Peran Otak Remaja dan Pentingnya Berpikir Transenden
Neuroilmuwan Mary Helen Immordino-Yang menjelaskan bahwa remaja mengalami perubahan neurologis yang besar, membuat mereka sangat sensitif terhadap lingkungan sosial. Saat merasa tidak aman, sangat sulit bagi mereka untuk menjadi rentan. Paparan terus-menerus terhadap "McVulnerability" dapat membentuk cara berpikir mereka, bahkan di luar lingkungan online. Jika pola pikir yang dangkal terus dilatih, hal itu akan memengaruhi kemampuan mereka memahami ide-ide kompleks di sekolah maupun kehidupan.
Immordino-Yang memperkenalkan konsep "berpikir transenden", yaitu kemampuan untuk berpikir secara mendalam tentang nilai, niat, dan implikasi dari ide-ide kompleks. Remaja sebenarnya ingin mencapai tingkat pemikiran ini, tetapi membutuhkan lingkungan yang aman dan waktu yang cukup untuk melatihnya. Dengan menciptakan ruang kelas yang tenang dan mendukung eksplorasi ide-ide besar, guru dapat membantu remaja mengembangkan kerentanan dan pemikiran yang lebih kompleks, yang secara harfiah dapat mengembangkan otak mereka.
Mengatasi "McVulnerability": Langkah Nyata untuk Remaja dan Lingkungan Sekitarnya
Untuk menghadapi tantangan ini, ada beberapa langkah yang bisa dilakukan. Remaja perlu diajak untuk mencari "ketidaknyamanan sehat" di luar perangkat digital. Ini bisa berarti mengikuti kegiatan ekstrakurikuler, menjadi sukarelawan, atau aktivitas lain yang mendorong interaksi sosial nyata dan pengalaman baru. J’Nyah sendiri merasakan manfaat dari jeda media sosial dan aktivitas di luar rumah untuk "mengatur ulang otaknya".

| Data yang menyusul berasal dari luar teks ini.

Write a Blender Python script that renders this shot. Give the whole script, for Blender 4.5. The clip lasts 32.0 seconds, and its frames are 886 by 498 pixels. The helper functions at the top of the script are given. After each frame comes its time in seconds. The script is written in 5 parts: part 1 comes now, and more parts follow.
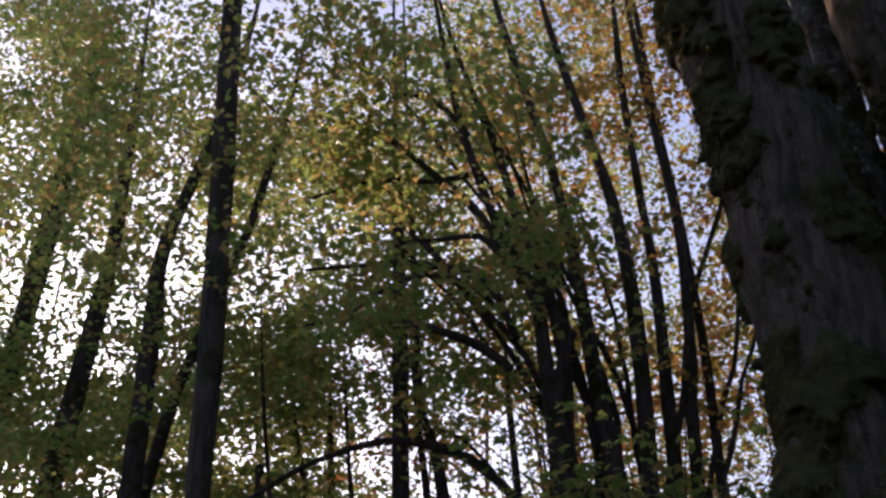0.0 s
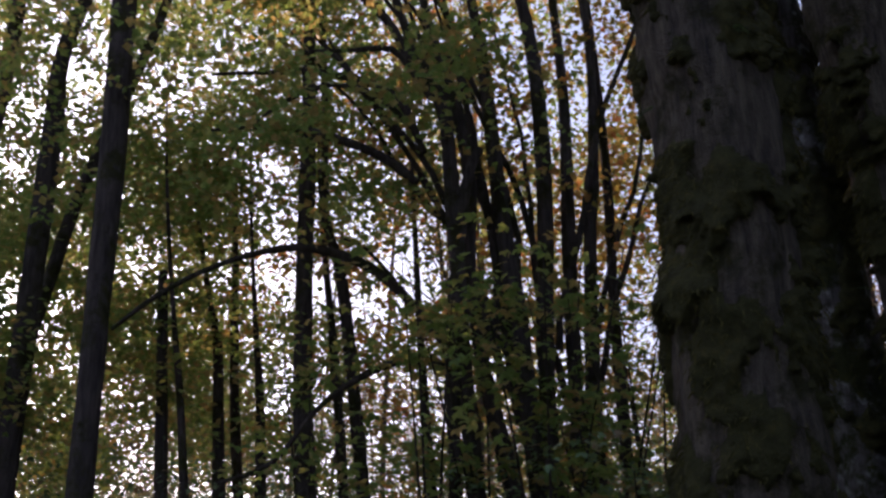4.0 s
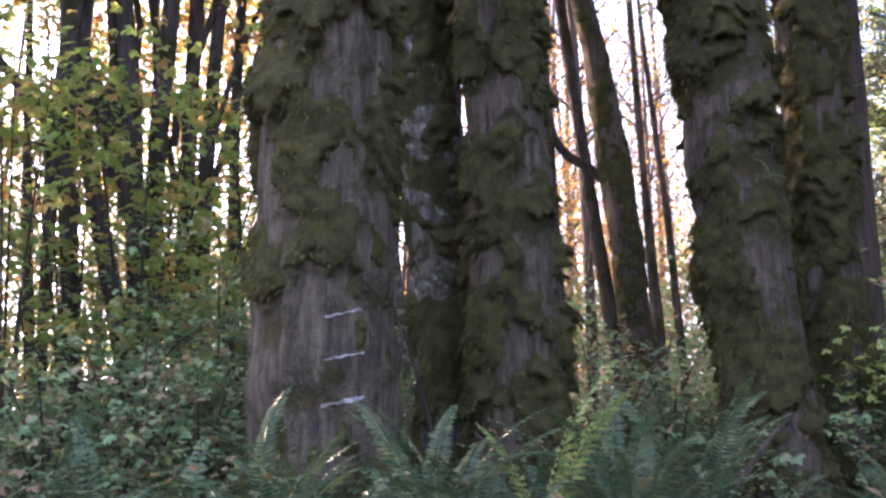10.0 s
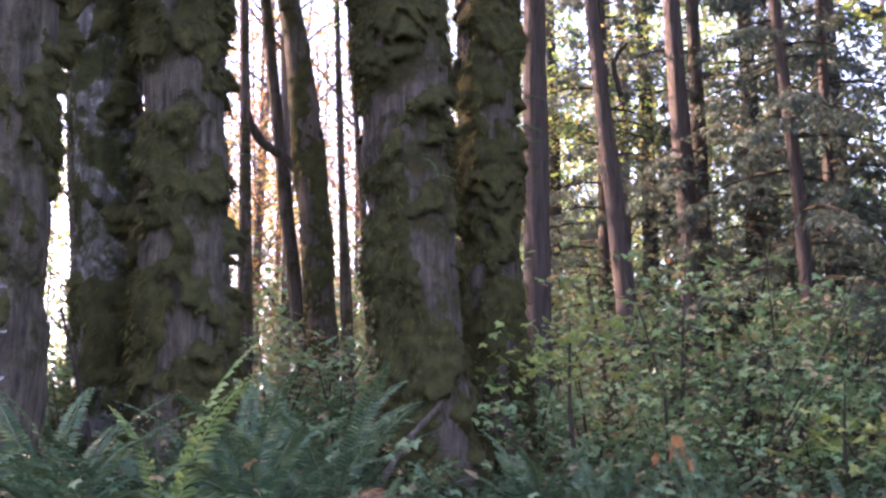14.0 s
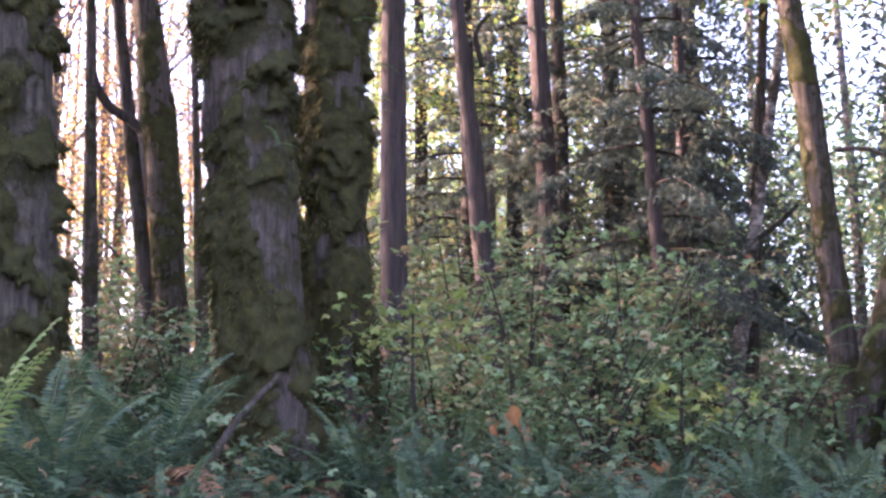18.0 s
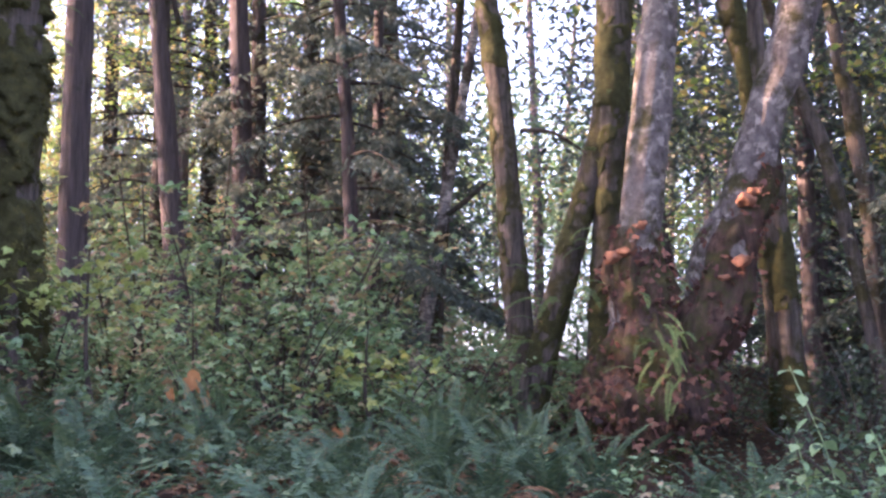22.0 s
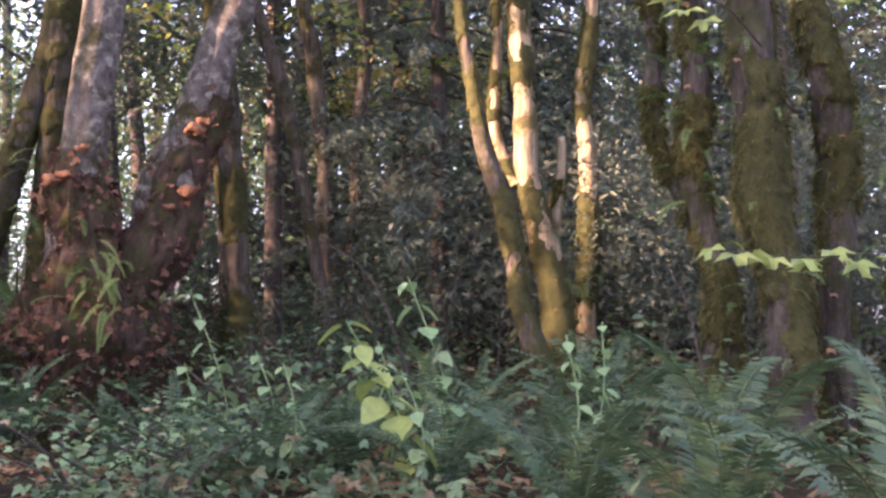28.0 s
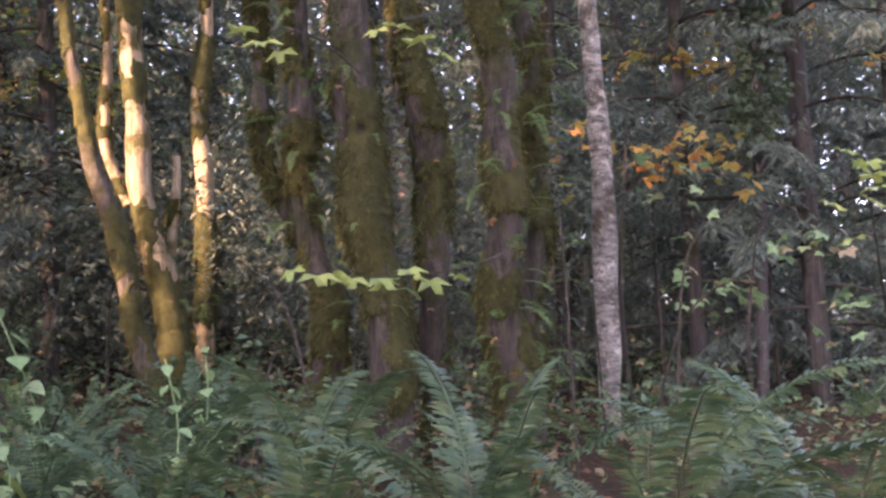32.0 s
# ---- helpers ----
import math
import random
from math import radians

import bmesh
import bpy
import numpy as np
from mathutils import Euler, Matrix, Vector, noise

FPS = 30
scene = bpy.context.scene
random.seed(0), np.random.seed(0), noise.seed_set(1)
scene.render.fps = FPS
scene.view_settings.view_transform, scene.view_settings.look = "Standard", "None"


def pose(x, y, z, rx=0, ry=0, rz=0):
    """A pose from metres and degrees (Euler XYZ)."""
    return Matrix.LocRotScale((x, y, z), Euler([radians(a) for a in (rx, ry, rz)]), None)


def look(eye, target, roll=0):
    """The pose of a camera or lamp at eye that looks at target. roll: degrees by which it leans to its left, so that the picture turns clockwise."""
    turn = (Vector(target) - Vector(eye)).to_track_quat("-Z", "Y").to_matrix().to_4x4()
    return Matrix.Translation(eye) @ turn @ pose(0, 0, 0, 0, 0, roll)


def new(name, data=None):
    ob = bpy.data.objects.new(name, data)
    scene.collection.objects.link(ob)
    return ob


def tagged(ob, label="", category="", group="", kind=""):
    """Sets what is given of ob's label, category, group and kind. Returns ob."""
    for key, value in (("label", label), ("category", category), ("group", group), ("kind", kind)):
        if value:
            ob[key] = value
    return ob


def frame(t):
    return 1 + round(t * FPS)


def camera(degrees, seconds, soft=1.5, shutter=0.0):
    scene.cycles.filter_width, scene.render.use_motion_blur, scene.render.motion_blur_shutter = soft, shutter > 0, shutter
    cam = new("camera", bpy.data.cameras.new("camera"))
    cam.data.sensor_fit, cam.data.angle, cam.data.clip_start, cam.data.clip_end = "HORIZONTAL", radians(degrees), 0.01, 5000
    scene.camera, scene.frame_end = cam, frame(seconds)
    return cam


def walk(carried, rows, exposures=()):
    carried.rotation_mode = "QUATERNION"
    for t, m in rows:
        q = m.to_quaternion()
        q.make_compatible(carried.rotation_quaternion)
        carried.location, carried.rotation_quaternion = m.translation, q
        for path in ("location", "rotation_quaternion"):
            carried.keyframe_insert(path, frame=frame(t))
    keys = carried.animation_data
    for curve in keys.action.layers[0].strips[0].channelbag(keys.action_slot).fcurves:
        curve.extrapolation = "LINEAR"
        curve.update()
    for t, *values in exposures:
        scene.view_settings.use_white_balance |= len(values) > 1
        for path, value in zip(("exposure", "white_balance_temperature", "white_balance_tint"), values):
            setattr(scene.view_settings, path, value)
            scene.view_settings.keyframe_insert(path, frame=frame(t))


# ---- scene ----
cam = camera(44.00, 32.0, soft=2.6)
PATH = [
    (0, pose(0.000, 0.000, 1.600, 118.50, 1.39, 0.42)),
    (0.5, pose(-0.017, 0.018, 1.584, 117.30, 1.47, 0.81)),
    (1, pose(-0.017, 0.018, 1.588, 116.51, 1.40, 1.00)),
    (1.5, pose(-0.017, 0.031, 1.556, 115.31, 1.48, 0.48)),
    (2, pose(-0.014, 0.033, 1.530, 114.21, 1.31, -0.10)),
    (2.5, pose(-0.018, 0.020, 1.490, 113.04, 1.07, -1.16)),
    (3, pose(0.022, 0.032, 1.473, 111.86, 1.10, -2.37)),
    (3.5, pose(0.036, 0.038, 1.415, 110.77, 1.17, -3.53)),
    (5.5, pose(0.112, -0.006, 1.324, 107.34, 0.52, -8.55)),
    (6, pose(0.130, -0.018, 1.303, 106.81, 0.78, -9.63)),
    (6.5, pose(0.162, -0.019, 1.273, 105.80, 0.55, -10.86)),
    (7, pose(0.168, -0.032, 1.246, 104.55, 0.39, -11.45)),
    (7.5, pose(0.167, -0.043, 1.207, 103.12, 0.06, -12.05)),
    (8, pose(0.172, -0.047, 1.147, 101.60, -0.22, -12.48)),
    (8.5, pose(0.198, -0.053, 1.094, 100.11, -0.39, -13.12)),
    (9, pose(0.289, -0.062, 1.086, 99.95, -0.47, -16.33)),
    (9.5, pose(0.403, -0.114, 1.096, 100.45, -0.60, -21.14)),
    (10, pose(0.458, -0.132, 1.098, 100.42, 0.09, -23.47)),
    (10.5, pose(0.504, -0.157, 1.089, 100.58, -0.16, -25.65)),
    (11, pose(0.536, -0.177, 1.080, 100.68, -0.27, -27.47)),
    (11.5, pose(0.567, -0.217, 1.085, 100.70, -0.27, -29.17)),
    (12, pose(0.607, -0.257, 1.080, 100.53, -0.17, -30.73)),
    (12.5, pose(0.649, -0.311, 1.074, 100.15, -0.06, -32.31)),
    (13, pose(0.692, -0.349, 1.076, 99.91, -0.19, -34.55)),
    (13.5, pose(0.724, -0.364, 1.070, 99.94, -0.28, -36.54)),
    (14, pose(0.758, -0.402, 1.072, 99.93, -0.35, -38.15)),
    (14.5, pose(0.786, -0.438, 1.070, 99.81, -0.15, -39.49)),
    (15, pose(0.813, -0.478, 1.080, 99.69, 0.11, -40.19)),
    (15.5, pose(0.848, -0.537, 1.091, 99.59, 0.10, -41.60)),
    (17.5, pose(1.051, -0.583, 1.073, 98.44, 0.12, -42.25)),
    (18, pose(1.053, -0.524, 1.095, 98.36, 0.20, -44.36)),
    (18.5, pose(1.042, -0.461, 1.083, 98.12, 0.24, -46.59)),
    (19, pose(1.016, -0.408, 1.071, 97.92, 0.10, -48.23)),
    (19.5, pose(0.990, -0.371, 1.063, 97.82, -0.01, -49.53)),
    (20, pose(1.001, -0.362, 1.059, 97.52, -0.25, -51.12)),
    (20.5, pose(1.034, -0.361, 1.052, 97.82, -0.28, -53.10)),
    (21, pose(1.082, -0.390, 1.034, 97.52, 0.11, -55.32)),
    (21.5, pose(1.151, -0.421, 1.018, 97.32, 0.17, -57.48)),
    (22, pose(1.218, -0.483, 1.003, 97.15, 0.12, -60.20)),
    (22.5, pose(1.259, -0.533, 0.999, 96.85, 0.09, -61.95)),
    (23, pose(1.275, -0.601, 1.002, 96.79, 0.18, -63.48)),
    (23.5, pose(1.290, -0.671, 0.988, 96.57, 0.52, -65.10)),
    (24, pose(1.297, -0.735, 0.972, 95.81, 0.83, -66.17)),
    (24.5, pose(1.287, -0.842, 0.956, 95.06, 1.01, -67.45)),
    (25, pose(1.315, -0.842, 0.956, 94.54, 0.99, -69.72)),
    (25.5, pose(1.331, -0.843, 0.953, 94.25, 0.79, -72.50)),
    (27.5, pose(1.531, -0.912, 0.920, 93.59, 0.16, -82.09)),
    (28, pose(1.553, -0.930, 0.917, 93.97, 0.20, -85.84)),
    (28.5, pose(1.559, -0.947, 0.918, 94.12, 0.48, -88.59)),
    (29, pose(1.560, -0.962, 0.915, 93.98, 0.69, -91.26)),
    (29.5, pose(1.550, -0.974, 0.914, 93.73, 0.99, -93.72)),
    (30, pose(1.537, -0.992, 0.915, 93.41, 1.43, -96.60)),
    (30.5, pose(1.515, -1.015, 0.917, 93.32, 1.65, -99.58)),
    (31, pose(1.474, -1.033, 0.918, 93.73, 1.84, -102.32)),
    (31.5, pose(1.479, -1.055, 0.927, 94.02, 2.30, -103.48)),
    (32, pose(1.454, -1.070, 0.923, 94.48, 2.36, -104.77)),
]
walk(cam, PATH, [(0, 0.4, 5350, 31), (3, 0.45, 5350, 32), (6, 1.3, 5500, 32), (8, 2.38, 5500, 34), (9.5, 3.25, 5450, 38), (13, 3.45, 5400, 40), (16, 3.58, 5250, 44), (20, 3.58, 5250, 44), (24, 3.55, 5400, 43), (26, 3.5, 5600, 41), (29, 3.4, 5700, 41), (32, 3.3, 5850, 42)])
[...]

Bagi orang tua, penting untuk tidak melarang, tetapi mendampingi. Ajaklah diskusi terbuka tentang konten yang dilihat remaja di media sosial. Ajukan pertanyaan seperti: "Menurutmu mengapa orang ini bertindak seperti itu?" atau "Apa motivasinya mengunggah konten ini?". Diskusi semacam ini membantu remaja mengembangkan kemampuan berpikir kritis dan memahami gambaran besar di balik setiap unggahan, tanpa harus selalu setuju dengan pandangan orang tua.
Di sekolah, guru dapat berperan menciptakan lingkungan belajar yang aman dan mendukung, di mana siswa merasa nyaman untuk bertanya, berdiskusi, dan mengeksplorasi ide-ide yang mendalam. Dengan memberikan kesempatan untuk berpikir transenden, remaja dapat mengembangkan empati, kerentanan, dan keterampilan sosial yang sangat mereka butuhkan di dunia yang semakin kompleks ini.